Raising the Bar on Quality

 
 
By Paula Musich  |  Posted 2001-06-18
 
 
 

Once little more than marketing schemes designed to promote gear purchases, vendor-sponsored certification programs are fast becoming a respectable way for application service providers and hosts to prove they have survived the service provider shakeout.

This new breed of certification effort, which is proving useful to service providers struggling to gain the credibility they need to move beyond the early-adopter phase, gained a new player last week when Compaq Computer Corp. announced its Compaq SP Certification Program.

Although it is late to the game compared with pioneers such as Sun Microsystems Inc., with its SunTone program, Compaq is working to raise the bar on assessing the quality of a service providers offering by emphasizing best practices for service management, officials said. The Houston-based vendors assessment is based on an emerging set of standards that defines those practices. ITIL (IT Infrastructure Library), a kind of electronic "how-to" set of manuals on how to best run IT, forms the basis of Compaqs assessment. ITIL, started by the British government to define best practices for IT operations management, has grown to become an internationally embraced effort.

"The service management best practices are directly tied to ITIL. People doing the assessments are trained on those," said Jerry Coffey, director of Compaq Business Critical Services, in Stow, Mass.

"We also use our own experience in designing, managing and supporting business-critical environments," said Coffey, who added that the program draws on the expertise of Compaqs worldwide consulting organization for its execution.

Though they are stretching beyond their roots as purely marketing efforts, most certification programs still require a certain level of hardware or software purchases on the part of service providers. Compaqs program, however, does not mandate buying any Compaq products.

"It really should be disconnected from that," said Scott Stanfield, CEO of Vertigo Software Inc., of Point Richmond, Calif., and a customer of Data Return Corp., one of the early participants in the Compaq certification program.

Although other programs require future spending with the vendor, they are evolving to become more rigorous in their assessments of a service providers operation.

When SunTone, for example, was launched two years ago, it "was much more marketing focused, but its changed and gotten more robust over time," said John Madden, an analyst at Summit Strategies Inc., in Boston. Now "when you dig into these programs, you see they are designed to offer service providers not only marketing muscle but help them to improve their operations from a business perspective—to improve their quality of service," Madden said.

"Theres more to these programs than just flashy logos in most cases," said Madden, who authored a report this spring on the programs.

Service providers themselves have had a firsthand look at the changes. For example, Microsoft Corp., in its Gold Certification program, has upped the ante for service providers looking to gain its seal of approval.

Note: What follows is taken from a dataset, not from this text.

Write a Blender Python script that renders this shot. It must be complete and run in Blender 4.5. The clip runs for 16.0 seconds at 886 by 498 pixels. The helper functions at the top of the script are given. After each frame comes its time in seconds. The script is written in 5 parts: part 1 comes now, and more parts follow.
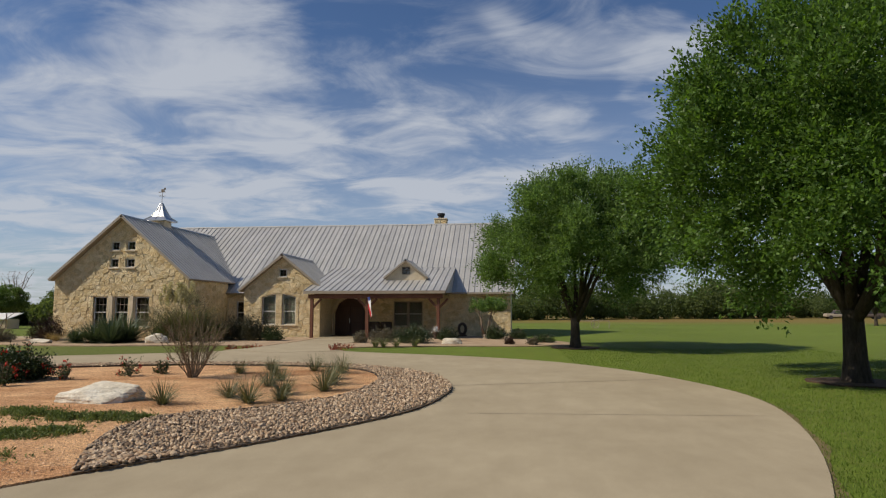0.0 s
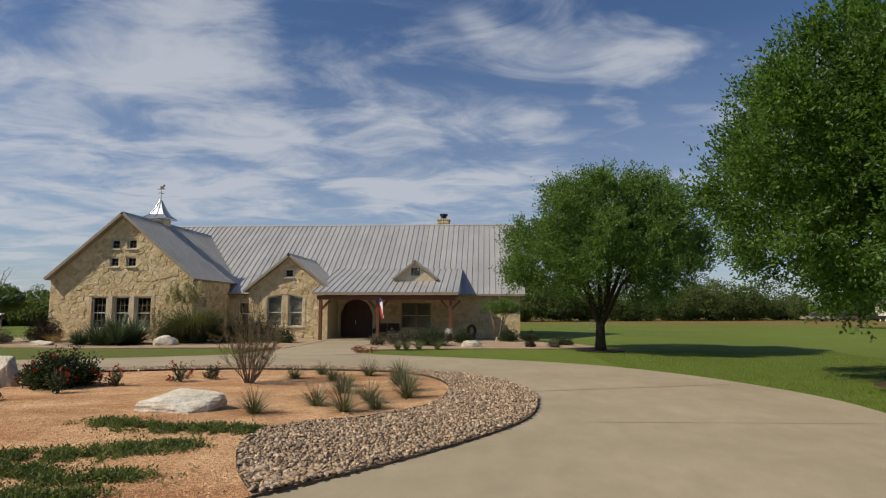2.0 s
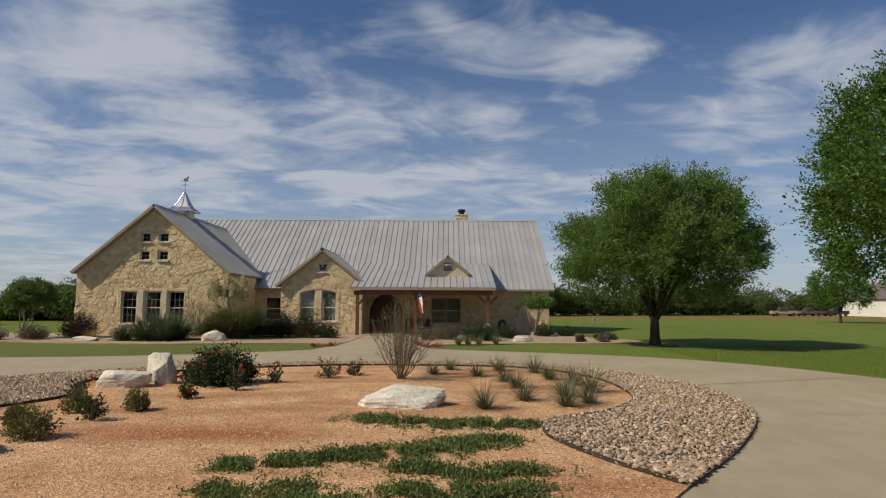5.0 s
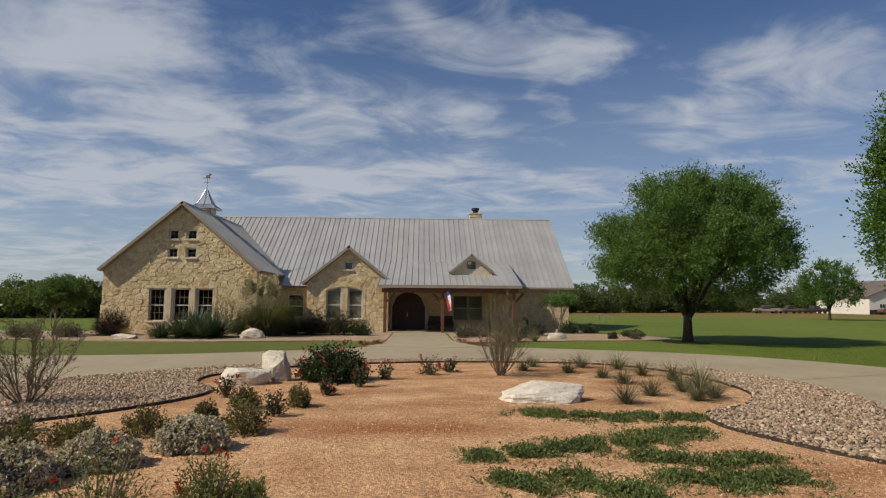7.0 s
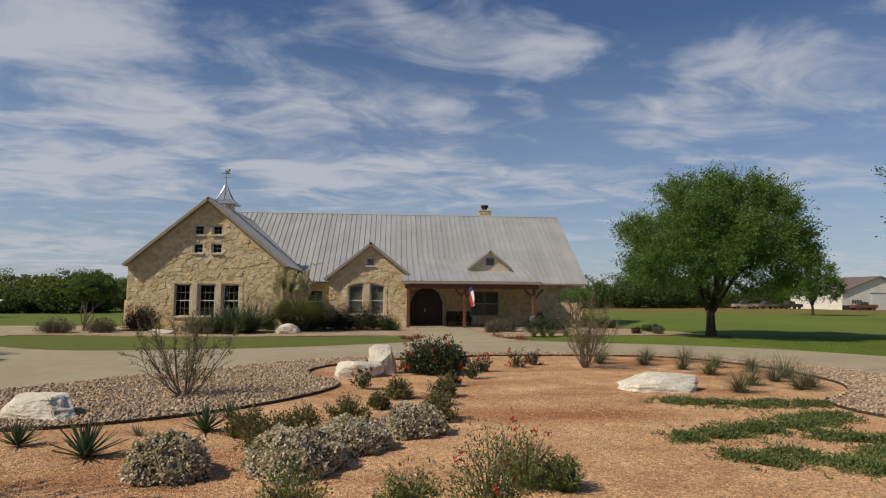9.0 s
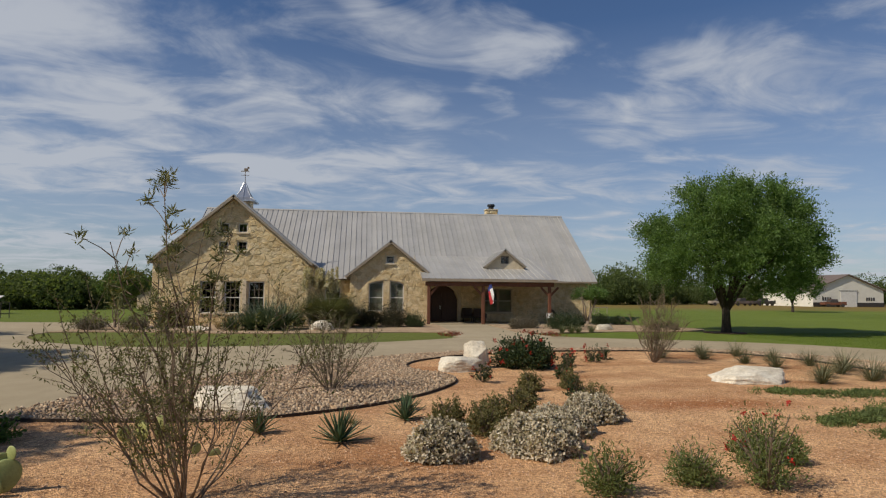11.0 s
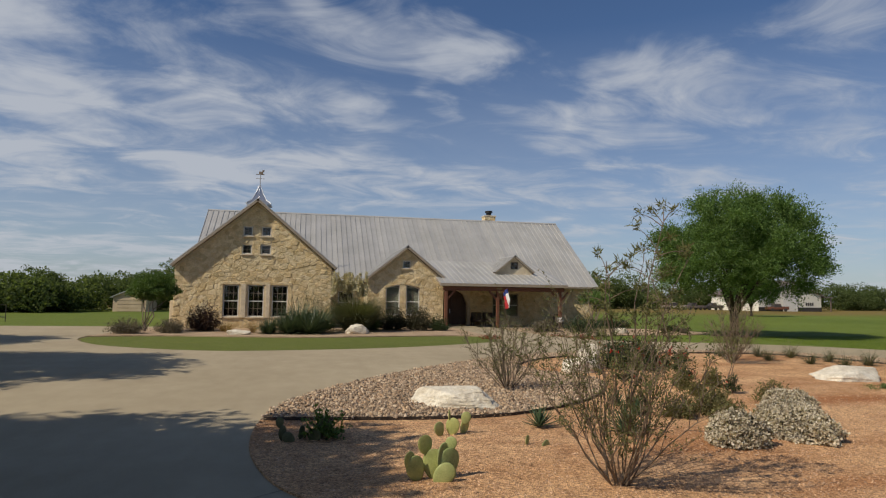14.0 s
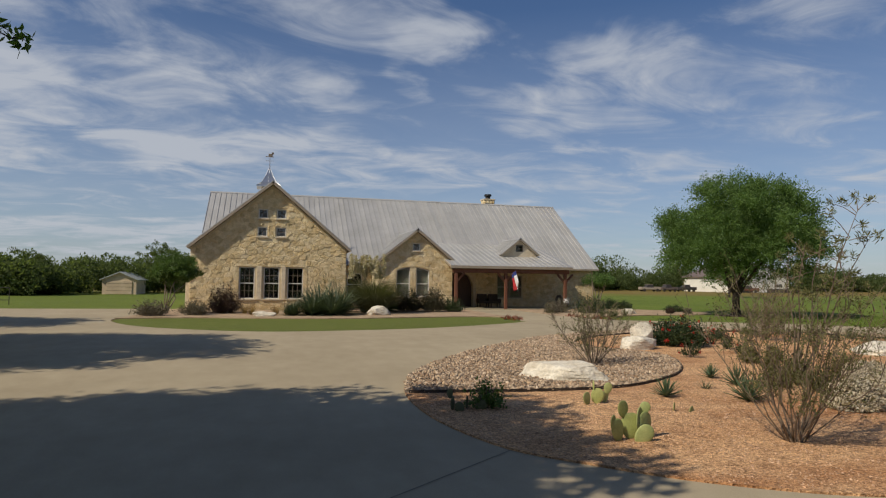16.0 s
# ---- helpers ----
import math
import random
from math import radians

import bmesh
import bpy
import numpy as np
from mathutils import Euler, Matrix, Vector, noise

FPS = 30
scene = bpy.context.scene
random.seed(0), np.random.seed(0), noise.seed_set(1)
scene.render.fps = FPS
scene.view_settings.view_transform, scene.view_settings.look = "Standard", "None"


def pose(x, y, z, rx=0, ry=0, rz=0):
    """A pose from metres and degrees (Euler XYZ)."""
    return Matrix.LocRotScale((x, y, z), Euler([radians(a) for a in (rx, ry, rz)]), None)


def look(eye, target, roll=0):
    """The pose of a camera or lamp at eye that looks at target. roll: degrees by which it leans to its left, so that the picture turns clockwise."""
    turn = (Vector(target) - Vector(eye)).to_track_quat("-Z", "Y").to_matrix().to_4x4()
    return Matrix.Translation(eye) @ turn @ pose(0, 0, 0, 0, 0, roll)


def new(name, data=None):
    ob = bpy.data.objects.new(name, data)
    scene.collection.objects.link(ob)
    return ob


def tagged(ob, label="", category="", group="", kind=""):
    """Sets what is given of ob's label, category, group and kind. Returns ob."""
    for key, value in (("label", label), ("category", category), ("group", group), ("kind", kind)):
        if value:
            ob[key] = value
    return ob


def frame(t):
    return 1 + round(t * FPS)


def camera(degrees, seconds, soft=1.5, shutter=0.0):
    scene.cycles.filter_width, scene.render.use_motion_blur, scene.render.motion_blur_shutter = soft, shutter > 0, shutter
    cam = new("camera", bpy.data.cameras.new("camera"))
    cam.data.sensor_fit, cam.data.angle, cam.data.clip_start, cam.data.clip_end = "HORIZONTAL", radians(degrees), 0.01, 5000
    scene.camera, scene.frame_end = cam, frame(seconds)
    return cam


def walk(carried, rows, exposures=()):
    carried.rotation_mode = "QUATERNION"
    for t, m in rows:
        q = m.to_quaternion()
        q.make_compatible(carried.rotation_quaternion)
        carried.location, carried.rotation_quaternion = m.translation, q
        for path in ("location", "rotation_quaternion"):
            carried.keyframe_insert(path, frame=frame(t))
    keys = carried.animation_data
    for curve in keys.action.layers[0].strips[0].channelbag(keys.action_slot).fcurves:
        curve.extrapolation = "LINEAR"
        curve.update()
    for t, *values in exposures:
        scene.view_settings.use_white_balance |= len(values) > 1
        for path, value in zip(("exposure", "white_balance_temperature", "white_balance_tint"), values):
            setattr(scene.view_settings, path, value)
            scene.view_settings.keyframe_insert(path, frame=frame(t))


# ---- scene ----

"Before, you could be an MCSP [Microsoft Certified Solutions Provider] if you had a minimum number of people on staff [who were trained as Microsoft Certified Systems Engineers]. It didnt get down to, Do you know how to best use the software?" said Mark Morrison, director of global alliances at Data Return, in Irving, Texas. "With Gold Certification, they changed that to focus on best practices in the way to deploy their software."

The programs vary in what they focus on, from certifying a service providers infrastructure to the services themselves to the provider as a whole.

"SunTone is geared at certifying specific services," Madden said. "IBMs Hosting Advantage program certifies the entire data center, where they say, This data center and their processes and methods are in good shape, and they can host applications or e-commerce sites on an IBM platform with a certain amount of operational efficiency and credibility and availability."

Compaqs new program provides two levels of certification—one for infrastructure and one for the services themselves. Compaq SP Certification requires an on-site evaluation by Compaq consultants of the infrastructure used to deliver the service. SP Signature Certification requires an on-site evaluation of the end-to-end services being provided using that infrastructure.

The certification process requires that the service provider fill out a self-assessment questionnaire with some 500 questions, and then Compaqs Global Services Business Critical Consultants perform the on-site audit.

"The certification we do is evaluating whether they are being managed properly," Coffey said. "We look at the configuration of the computing environment, including third-party products, and we look at whether it is appropriate for the service being offered."

Despite the growing sophistication of such programs, most IT operators still view them as mere marketing fluff, and they pay little attention to the certification logos that service providers are displaying with increasing frequency on their Web sites.

"I think certifications in general can be motivated by a lot of reasons not necessarily in the best interest of the customer," Vertigos Stanfield said. "Just seeing the logo there is a bit of branding."